=== Given information ===

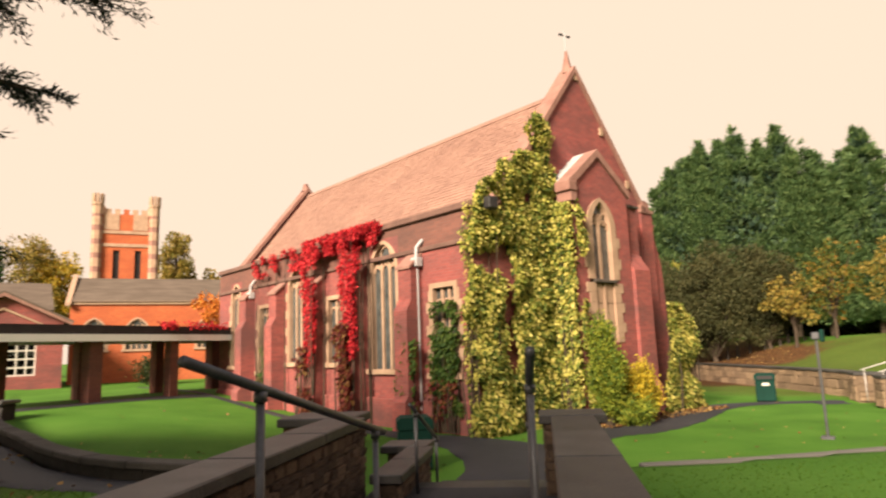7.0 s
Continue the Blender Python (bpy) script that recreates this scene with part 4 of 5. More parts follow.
for k, (x, y, h, r) in enumerate(((-43.0, 16.6, 13.0, 2.7), (-42.2, 18.4, 14.2, 2.4), (-41.3, 20.4, 14.5, 2.6), (-40.2, 22.6, 14.6, 2.7), (-39.3, 24.3, 12.8, 2.3), (-38.0, 26.5, 14.0, 2.2), (-40.6, 27.0, 13.0, 2.1), (-43.6, 14.8, 10.8, 2.4), (-44.4, 18.0, 13.8, 2.6), (-43.4, 20.2, 14.3, 2.4), (-42.4, 22.4, 14.0, 2.4))):
    pine(x, y, h - 0.7, r * 0.92, 50 + k)
for k, (x, y, h, r) in enumerate(((-34.4, 12.2, 5.6, 2.6), (-33.6, 14.4, 6.6, 2.7), (-33.0, 17.0, 5.2, 2.2))):
    broadleaf("yew_tree", x, y, h, r, YEW, "brown-tinged dark yew below tall conifers", 70 + k, trunk_h=0.2, lobes=60, per=560, leaf=0.13, lobe=(0.22, 0.36), group="yews", squash=1.1)
for k, (x, y, h, r, m) in enumerate(((-30.6, 19.0, 4.9, 1.45, SAPLING), (-29.0, 21.4, 4.8, 1.5, RUSSET), (-30.9, 17.2, 3.4, 1.2, RUSSET), (-29.9, 22.6, 4.2, 1.1, RUSSET))):
    broadleaf("small_tree", x, y, h, r, m, "small yellowing tree on a grass bank", 80 + k, trunk_h=1.3, lobes=44, per=52, leaf=0.15, trunk_r=0.07, lobe=(0.16, 0.30), group="autumn trees")
broadleaf("young_tree", -20.05, 18.1, 3.7, 1.55, SAPLING, "young tree turning orange beside a hedge", 90, trunk_h=1.8, lobes=40, per=80, leaf=0.15, trunk_r=0.05, lobe=(0.12, 0.26))
for k, (x, y, h, r, m) in enumerate(((-34.0, 43.5, 12.6, 2.6, AUTUMN), (-30.2, 46.4, 14.6, 2.9, RUSSET), (-27.2, 48.0, 13.0, 2.2, RUSSET), (-32.0, 45.4, 13.0, 2.2, RUSSET))):
    broadleaf("tree", x, y, h, r, m, "autumn tree rising behind the flats roof", 100 + k, trunk_h=7, lobes=60, per=430, leaf=0.20, lobe=(0.24, 0.40), group="trees behind the flats")
for k, (x, y, h, r, m) in enumerate(((-63.8, -39.6, 15.2, 3.4, RUSSET), (-65.0, -37.6, 13.0, 2.4, AUTUMN), (-59.2, -46.2, 12.3, 3.4, AUTUMN), (-55.5, -51.0, 12.8, 3.0, AUTUMN), (-69.6, -27.8, 16.6, 2.0, RUSSET), (-71.5, -24.6, 10.6, 1.8, RUSSET), (-66.6, -35.2, 10.2, 2.0, AUTUMN))):
    broadleaf("tree", x, y, h + 1, r, m, "autumn tree behind the hall roofs", 110 + k, trunk_h=4, lobes=60, per=130, leaf=0.30, lobe=(0.24, 0.40), group="trees behind the hall", z0=-1.0)
conifer("conifer_tree", -61.9, -42.4, 15.0, 1.7, PINE, "slim dark conifer behind the hall", 119, fronds=260, per=60, profile=cone, leaf=0.3, droop=0.2, slim=0.5)


def needles(at, heading, rng, n, size, spread):
    """Places and directions for tufts round a drooping twig."""
    k = rng.uniform(0, 1, (n, 1))
    p = at + heading * k * spread + rng.normal(size=(n, 3)) * np.array([0.05, 0.05, 0.03]) * spread * 1.6 - np.array([0, 0, 0.22]) * spread * k ** 2
    d = heading * rng.uniform(0.2, 1.0, (n, 1)) + rng.normal(size=(n, 3)) * 0.55
    return p, d


def cedar(name, x, y, h, seed, aimed, label, limbs=26, spread=6.0, fine=0.10, low=5.0, twigs=64, per=46):
    """A cedar with a stout trunk, level limbs and flat sprays of needles; aimed limbs reach the given ends."""
    rng = np.random.default_rng(seed)
    z0 = gz(x, y)
    tree = thing(name, pose(x, y, z0), label, "tree")
    part("trunk", tube(bmesh.new(), [(0, 0, -0.3), (0.1, 0, h * 0.3), (0, 0.1, h * 0.7), (0.05, 0, h)], [0.55, 0.42, 0.25, 0.04], 12), BARK, tree)
    P, D, S = [], [], []
    ends = [(Vector(a[0]) - Vector((x, y, z0)), True, a[1], a[2] if len(a) > 2 else None) for a in aimed]
    for i in range(limbs):
        f = i / limbs
        z = low + (h - low) * f
        r = spread * (1 - 0.75 * f) * rng.uniform(0.75, 1.1)
        t = i * 2.4 + rng.uniform(-0.3, 0.3)
        ends.append((Vector((r * math.cos(t), r * math.sin(t), z + rng.uniform(-0.6, 0.2))), False, 1.0, None))
    for e, near, girth, leave in ends:
        lb = bmesh.new()
        s = Vector((0, 0, min(h * 0.9, e.z + 0.5) if leave is None else leave - z0))
        pts = []
        bend = Vector(rng.normal(size=3)) * (0.25 if leave is None else 0.18)
        kink = rng.uniform(0, 6.28, 3)
        for k in range(9):
            f = k / 8
            p = s.lerp(e, f) + bend * math.sin(f * math.pi) + Vector((0, 0, (0.35 if leave is None else 0.08) * math.sin(f * math.pi) + 0.09 * math.sin(9 * f + kink[0]) * f)) + Vector((math.sin(7 * f + kink[1]), math.sin(8 * f + kink[2]), 0)) * 0.07 * f
            pts.append(p)
        R0 = (0.13 if near else 0.11) * girth
        tube(lb, pts, [R0 * (1 - 0.86 * k / 8) + 0.006 for k in range(9)], 7)
        d = (e - s)
        d.z = 0
        d.normalize()
        side = Vector((-d.y, d.x, 0))
        m = twigs if near else 30
        for q in range(m):
            f = rng.uniform(0.18, 1.0)
            i0 = min(7, int(f * 8))
            p = pts[i0].lerp(pts[i0 + 1], f * 8 - i0)
            sg = 1 if q % 2 else -1
            hd = (d * rng.uniform(0.3, 1.0) + side * sg * rng.uniform(0.1, 0.9) + Vector((0, 0, rng.uniform(-0.38, 0.10)))).normalized()
            ln = (0.50 + 0.9 * (1 - f)) * rng.uniform(0.6, 1.25)
            if near:
                tube(lb, [p, p + hd * ln * 0.5 + Vector((0, 0, -0.05 * ln)), p + hd * ln + Vector((0, 0, -0.22 * ln))], [0.012, 0.008, 0.004], 4)
            n = per if near else 40
            a, b = needles(np.array(p), np.array(hd), rng, n, fine, ln)
            P.append(a)
            D.append(b)
            S.append(np.full(n, fine if near else 0.45))
        part("limb", lb, BARK, tree)
    P, D, S = np.concatenate(P), np.concatenate(D), np.concatenate(S)
    kites("foliage", P, D, rng.normal(size=(len(P), 3)), S * rng.uniform(0.7, 1.3, len(S)), S * 0.22 * np.where(S > 0.2, 2.2, 1.0), CEDAR, tree)
    return tree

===

Return the whole listing, word for word, and leave out every picture.

7.0 s
Continue the Blender Python (bpy) script that recreates this scene with part 4 of 5. More parts follow.
for k, (x, y, h, r) in enumerate(((-43.0, 16.6, 13.0, 2.7), (-42.2, 18.4, 14.2, 2.4), (-41.3, 20.4, 14.5, 2.6), (-40.2, 22.6, 14.6, 2.7), (-39.3, 24.3, 12.8, 2.3), (-38.0, 26.5, 14.0, 2.2), (-40.6, 27.0, 13.0, 2.1), (-43.6, 14.8, 10.8, 2.4), (-44.4, 18.0, 13.8, 2.6), (-43.4, 20.2, 14.3, 2.4), (-42.4, 22.4, 14.0, 2.4))):
    pine(x, y, h - 0.7, r * 0.92, 50 + k)
for k, (x, y, h, r) in enumerate(((-34.4, 12.2, 5.6, 2.6), (-33.6, 14.4, 6.6, 2.7), (-33.0, 17.0, 5.2, 2.2))):
    broadleaf("yew_tree", x, y, h, r, YEW, "brown-tinged dark yew below tall conifers", 70 + k, trunk_h=0.2, lobes=60, per=560, leaf=0.13, lobe=(0.22, 0.36), group="yews", squash=1.1)
for k, (x, y, h, r, m) in enumerate(((-30.6, 19.0, 4.9, 1.45, SAPLING), (-29.0, 21.4, 4.8, 1.5, RUSSET), (-30.9, 17.2, 3.4, 1.2, RUSSET), (-29.9, 22.6, 4.2, 1.1, RUSSET))):
    broadleaf("small_tree", x, y, h, r, m, "small yellowing tree on a grass bank", 80 + k, trunk_h=1.3, lobes=44, per=52, leaf=0.15, trunk_r=0.07, lobe=(0.16, 0.30), group="autumn trees")
broadleaf("young_tree", -20.05, 18.1, 3.7, 1.55, SAPLING, "young tree turning orange beside a hedge", 90, trunk_h=1.8, lobes=40, per=80, leaf=0.15, trunk_r=0.05, lobe=(0.12, 0.26))
for k, (x, y, h, r, m) in enumerate(((-34.0, 43.5, 12.6, 2.6, AUTUMN), (-30.2, 46.4, 14.6, 2.9, RUSSET), (-27.2, 48.0, 13.0, 2.2, RUSSET), (-32.0, 45.4, 13.0, 2.2, RUSSET))):
    broadleaf("tree", x, y, h, r, m, "autumn tree rising behind the flats roof", 100 + k, trunk_h=7, lobes=60, per=430, leaf=0.20, lobe=(0.24, 0.40), group="trees behind the flats")
for k, (x, y, h, r, m) in enumerate(((-63.8, -39.6, 15.2, 3.4, RUSSET), (-65.0, -37.6, 13.0, 2.4, AUTUMN), (-59.2, -46.2, 12.3, 3.4, AUTUMN), (-55.5, -51.0, 12.8, 3.0, AUTUMN), (-69.6, -27.8, 16.6, 2.0, RUSSET), (-71.5, -24.6, 10.6, 1.8, RUSSET), (-66.6, -35.2, 10.2, 2.0, AUTUMN))):
    broadleaf("tree", x, y, h + 1, r, m, "autumn tree behind the hall roofs", 110 + k, trunk_h=4, lobes=60, per=130, leaf=0.30, lobe=(0.24, 0.40), group="trees behind the hall", z0=-1.0)
conifer("conifer_tree", -61.9, -42.4, 15.0, 1.7, PINE, "slim dark conifer behind the hall", 119, fronds=260, per=60, profile=cone, leaf=0.3, droop=0.2, slim=0.5)


def needles(at, heading, rng, n, size, spread):
    """Places and directions for tufts round a drooping twig."""
    k = rng.uniform(0, 1, (n, 1))
    p = at + heading * k * spread + rng.normal(size=(n, 3)) * np.array([0.05, 0.05, 0.03]) * spread * 1.6 - np.array([0, 0, 0.22]) * spread * k ** 2
    d = heading * rng.uniform(0.2, 1.0, (n, 1)) + rng.normal(size=(n, 3)) * 0.55
    return p, d


def cedar(name, x, y, h, seed, aimed, label, limbs=26, spread=6.0, fine=0.10, low=5.0, twigs=64, per=46):
    """A cedar with a stout trunk, level limbs and flat sprays of needles; aimed limbs reach the given ends."""
    rng = np.random.default_rng(seed)
    z0 = gz(x, y)
    tree = thing(name, pose(x, y, z0), label, "tree")
    part("trunk", tube(bmesh.new(), [(0, 0, -0.3), (0.1, 0, h * 0.3), (0, 0.1, h * 0.7), (0.05, 0, h)], [0.55, 0.42, 0.25, 0.04], 12), BARK, tree)
    P, D, S = [], [], []
    ends = [(Vector(a[0]) - Vector((x, y, z0)), True, a[1], a[2] if len(a) > 2 else None) for a in aimed]
    for i in range(limbs):
        f = i / limbs
        z = low + (h - low) * f
        r = spread * (1 - 0.75 * f) * rng.uniform(0.75, 1.1)
        t = i * 2.4 + rng.uniform(-0.3, 0.3)
        ends.append((Vector((r * math.cos(t), r * math.sin(t), z + rng.uniform(-0.6, 0.2))), False, 1.0, None))
    for e, near, girth, leave in ends:
        lb = bmesh.new()
        s = Vector((0, 0, min(h * 0.9, e.z + 0.5) if leave is None else leave - z0))
        pts = []
        bend = Vector(rng.normal(size=3)) * (0.25 if leave is None else 0.18)
        kink = rng.uniform(0, 6.28, 3)
        for k in range(9):
            f = k / 8
            p = s.lerp(e, f) + bend * math.sin(f * math.pi) + Vector((0, 0, (0.35 if leave is None else 0.08) * math.sin(f * math.pi) + 0.09 * math.sin(9 * f + kink[0]) * f)) + Vector((math.sin(7 * f + kink[1]), math.sin(8 * f + kink[2]), 0)) * 0.07 * f
            pts.append(p)
        R0 = (0.13 if near else 0.11) * girth
        tube(lb, pts, [R0 * (1 - 0.86 * k / 8) + 0.006 for k in range(9)], 7)
        d = (e - s)
        d.z = 0
        d.normalize()
        side = Vector((-d.y, d.x, 0))
        m = twigs if near else 30
        for q in range(m):
            f = rng.uniform(0.18, 1.0)
            i0 = min(7, int(f * 8))
            p = pts[i0].lerp(pts[i0 + 1], f * 8 - i0)
            sg = 1 if q % 2 else -1
            hd = (d * rng.uniform(0.3, 1.0) + side * sg * rng.uniform(0.1, 0.9) + Vector((0, 0, rng.uniform(-0.38, 0.10)))).normalized()
            ln = (0.50 + 0.9 * (1 - f)) * rng.uniform(0.6, 1.25)
            if near:
                tube(lb, [p, p + hd * ln * 0.5 + Vector((0, 0, -0.05 * ln)), p + hd * ln + Vector((0, 0, -0.22 * ln))], [0.012, 0.008, 0.004], 4)
            n = per if near else 40
            a, b = needles(np.array(p), np.array(hd), rng, n, fine, ln)
            P.append(a)
            D.append(b)
            S.append(np.full(n, fine if near else 0.45))
        part("limb", lb, BARK, tree)
    P, D, S = np.concatenate(P), np.concatenate(D), np.concatenate(S)
    kites("foliage", P, D, rng.normal(size=(len(P), 3)), S * rng.uniform(0.7, 1.3, len(S)), S * 0.22 * np.where(S > 0.2, 2.2, 1.0), CEDAR, tree)
    return tree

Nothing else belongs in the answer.